■ **The exercise**
Return all lines in the material below that contain "this".

>> Begin

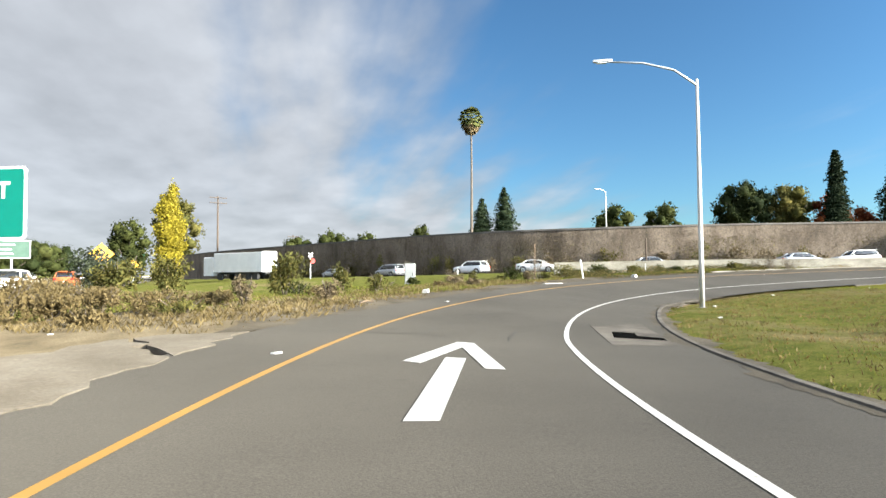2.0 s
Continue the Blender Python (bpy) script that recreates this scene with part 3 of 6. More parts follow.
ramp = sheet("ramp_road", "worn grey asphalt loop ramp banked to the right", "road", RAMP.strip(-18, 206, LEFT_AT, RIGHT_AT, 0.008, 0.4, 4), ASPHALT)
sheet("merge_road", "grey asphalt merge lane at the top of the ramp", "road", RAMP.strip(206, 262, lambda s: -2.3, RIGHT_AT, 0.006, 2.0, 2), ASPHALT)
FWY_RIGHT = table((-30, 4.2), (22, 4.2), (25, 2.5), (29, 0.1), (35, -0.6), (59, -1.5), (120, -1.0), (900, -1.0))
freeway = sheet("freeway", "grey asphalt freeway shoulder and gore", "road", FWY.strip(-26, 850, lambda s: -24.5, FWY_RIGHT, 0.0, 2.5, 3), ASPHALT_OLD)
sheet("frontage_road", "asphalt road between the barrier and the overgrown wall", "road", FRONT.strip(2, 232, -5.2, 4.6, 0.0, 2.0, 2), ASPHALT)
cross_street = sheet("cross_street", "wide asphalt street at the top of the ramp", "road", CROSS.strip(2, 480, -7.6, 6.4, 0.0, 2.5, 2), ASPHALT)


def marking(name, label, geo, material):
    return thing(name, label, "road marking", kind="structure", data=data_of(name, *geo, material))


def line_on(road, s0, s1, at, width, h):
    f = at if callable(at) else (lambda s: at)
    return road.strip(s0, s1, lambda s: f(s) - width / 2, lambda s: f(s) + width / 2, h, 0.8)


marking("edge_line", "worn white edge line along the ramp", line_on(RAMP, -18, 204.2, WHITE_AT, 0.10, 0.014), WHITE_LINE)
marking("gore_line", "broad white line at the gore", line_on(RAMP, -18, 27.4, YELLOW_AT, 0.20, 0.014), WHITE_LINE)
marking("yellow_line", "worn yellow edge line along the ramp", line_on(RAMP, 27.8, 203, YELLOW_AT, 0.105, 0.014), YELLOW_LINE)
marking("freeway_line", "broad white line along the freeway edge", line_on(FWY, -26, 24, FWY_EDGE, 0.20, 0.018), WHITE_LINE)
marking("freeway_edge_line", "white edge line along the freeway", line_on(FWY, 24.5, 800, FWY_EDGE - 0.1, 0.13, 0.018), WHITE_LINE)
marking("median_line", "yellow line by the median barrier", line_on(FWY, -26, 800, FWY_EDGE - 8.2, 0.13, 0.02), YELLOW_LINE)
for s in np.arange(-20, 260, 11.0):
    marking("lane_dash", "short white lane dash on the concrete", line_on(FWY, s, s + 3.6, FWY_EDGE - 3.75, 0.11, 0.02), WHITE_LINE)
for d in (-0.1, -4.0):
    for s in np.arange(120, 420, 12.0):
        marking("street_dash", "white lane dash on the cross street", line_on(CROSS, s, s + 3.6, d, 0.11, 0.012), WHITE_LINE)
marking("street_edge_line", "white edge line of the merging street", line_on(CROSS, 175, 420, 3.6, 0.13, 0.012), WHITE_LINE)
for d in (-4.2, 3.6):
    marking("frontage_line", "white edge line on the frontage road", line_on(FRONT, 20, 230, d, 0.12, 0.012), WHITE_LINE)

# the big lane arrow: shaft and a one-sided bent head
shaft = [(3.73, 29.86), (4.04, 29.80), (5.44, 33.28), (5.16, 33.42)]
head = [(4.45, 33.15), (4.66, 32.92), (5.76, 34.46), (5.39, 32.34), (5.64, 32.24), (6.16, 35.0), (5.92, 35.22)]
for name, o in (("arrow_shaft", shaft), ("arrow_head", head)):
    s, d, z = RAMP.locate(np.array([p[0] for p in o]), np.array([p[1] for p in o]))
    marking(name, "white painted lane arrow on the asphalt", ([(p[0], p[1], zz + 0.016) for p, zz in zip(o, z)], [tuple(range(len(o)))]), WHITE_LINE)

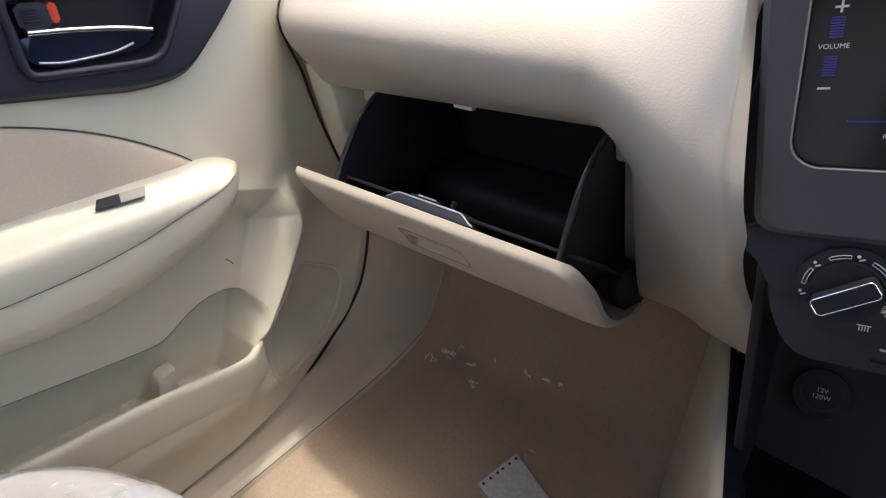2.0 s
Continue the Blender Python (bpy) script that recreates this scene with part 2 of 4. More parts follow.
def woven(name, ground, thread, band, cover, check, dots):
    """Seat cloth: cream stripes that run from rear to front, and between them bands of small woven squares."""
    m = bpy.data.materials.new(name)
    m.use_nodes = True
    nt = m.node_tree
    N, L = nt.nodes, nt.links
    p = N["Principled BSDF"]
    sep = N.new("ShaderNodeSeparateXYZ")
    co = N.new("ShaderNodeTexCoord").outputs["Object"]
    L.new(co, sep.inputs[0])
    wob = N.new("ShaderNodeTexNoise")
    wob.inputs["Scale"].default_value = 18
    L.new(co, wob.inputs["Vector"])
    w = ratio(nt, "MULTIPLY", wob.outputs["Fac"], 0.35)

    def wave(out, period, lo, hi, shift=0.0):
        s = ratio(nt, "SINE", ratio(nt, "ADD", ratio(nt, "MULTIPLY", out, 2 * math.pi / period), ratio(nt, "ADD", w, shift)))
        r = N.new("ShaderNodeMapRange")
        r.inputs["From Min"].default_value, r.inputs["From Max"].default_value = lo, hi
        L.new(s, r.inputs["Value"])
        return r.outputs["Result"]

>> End
>> Begin

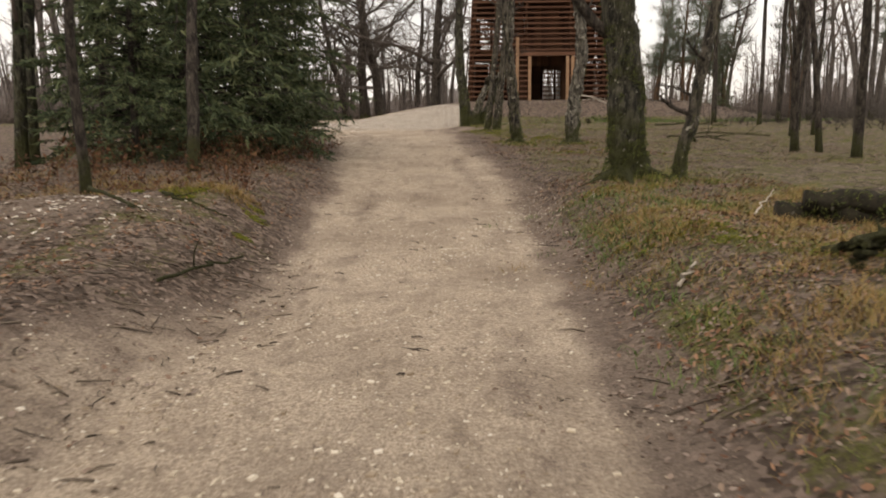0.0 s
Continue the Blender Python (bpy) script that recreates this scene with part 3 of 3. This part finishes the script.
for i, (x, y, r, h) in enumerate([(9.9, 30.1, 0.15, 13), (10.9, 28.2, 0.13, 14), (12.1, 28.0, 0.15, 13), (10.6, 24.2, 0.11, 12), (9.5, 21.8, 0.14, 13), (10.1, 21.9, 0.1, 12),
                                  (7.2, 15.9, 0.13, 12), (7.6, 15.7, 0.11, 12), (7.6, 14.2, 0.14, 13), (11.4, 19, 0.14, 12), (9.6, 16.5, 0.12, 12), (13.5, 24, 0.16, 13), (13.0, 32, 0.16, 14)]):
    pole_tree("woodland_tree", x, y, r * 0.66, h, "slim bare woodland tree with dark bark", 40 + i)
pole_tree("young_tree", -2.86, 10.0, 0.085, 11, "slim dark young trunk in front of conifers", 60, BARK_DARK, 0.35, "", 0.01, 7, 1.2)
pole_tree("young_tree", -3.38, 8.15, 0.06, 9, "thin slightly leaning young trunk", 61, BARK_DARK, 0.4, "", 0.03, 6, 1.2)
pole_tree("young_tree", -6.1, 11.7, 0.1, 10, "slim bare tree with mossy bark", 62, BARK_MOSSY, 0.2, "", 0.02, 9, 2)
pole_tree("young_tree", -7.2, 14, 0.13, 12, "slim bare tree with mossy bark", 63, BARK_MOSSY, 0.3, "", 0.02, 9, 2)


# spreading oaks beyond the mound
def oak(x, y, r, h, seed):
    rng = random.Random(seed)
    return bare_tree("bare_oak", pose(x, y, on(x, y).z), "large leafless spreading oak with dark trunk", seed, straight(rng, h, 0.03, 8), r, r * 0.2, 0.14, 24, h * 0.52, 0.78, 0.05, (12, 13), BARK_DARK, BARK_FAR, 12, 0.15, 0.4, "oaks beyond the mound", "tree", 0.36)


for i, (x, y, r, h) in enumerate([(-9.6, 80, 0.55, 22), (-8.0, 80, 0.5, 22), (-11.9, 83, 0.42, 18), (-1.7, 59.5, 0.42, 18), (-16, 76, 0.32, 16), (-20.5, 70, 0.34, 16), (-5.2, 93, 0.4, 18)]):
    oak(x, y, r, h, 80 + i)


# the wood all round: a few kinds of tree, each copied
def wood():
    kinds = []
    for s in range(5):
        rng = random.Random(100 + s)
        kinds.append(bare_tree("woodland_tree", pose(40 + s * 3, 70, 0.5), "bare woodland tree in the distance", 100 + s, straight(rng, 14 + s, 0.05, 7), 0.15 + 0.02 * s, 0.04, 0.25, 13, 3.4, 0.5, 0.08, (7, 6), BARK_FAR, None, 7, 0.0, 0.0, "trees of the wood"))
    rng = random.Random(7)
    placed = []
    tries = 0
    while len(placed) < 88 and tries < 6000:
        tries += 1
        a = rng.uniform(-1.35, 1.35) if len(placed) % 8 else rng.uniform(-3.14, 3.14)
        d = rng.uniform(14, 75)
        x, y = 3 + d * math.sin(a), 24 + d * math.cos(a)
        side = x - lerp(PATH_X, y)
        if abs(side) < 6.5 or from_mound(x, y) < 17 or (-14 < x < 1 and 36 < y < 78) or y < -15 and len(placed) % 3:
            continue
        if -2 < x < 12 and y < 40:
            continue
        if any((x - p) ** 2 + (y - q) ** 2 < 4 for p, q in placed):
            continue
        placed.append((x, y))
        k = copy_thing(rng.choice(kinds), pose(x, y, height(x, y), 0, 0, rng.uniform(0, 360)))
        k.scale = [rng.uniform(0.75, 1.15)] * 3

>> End

■ **Result below**
Continue the Blender Python (bpy) script that recreates this scene with part 3 of 6. More parts follow.
Continue the Blender Python (bpy) script that recreates this scene with part 2 of 4. More parts follow.
Continue the Blender Python (bpy) script that recreates this scene with part 3 of 3. This part finishes the script.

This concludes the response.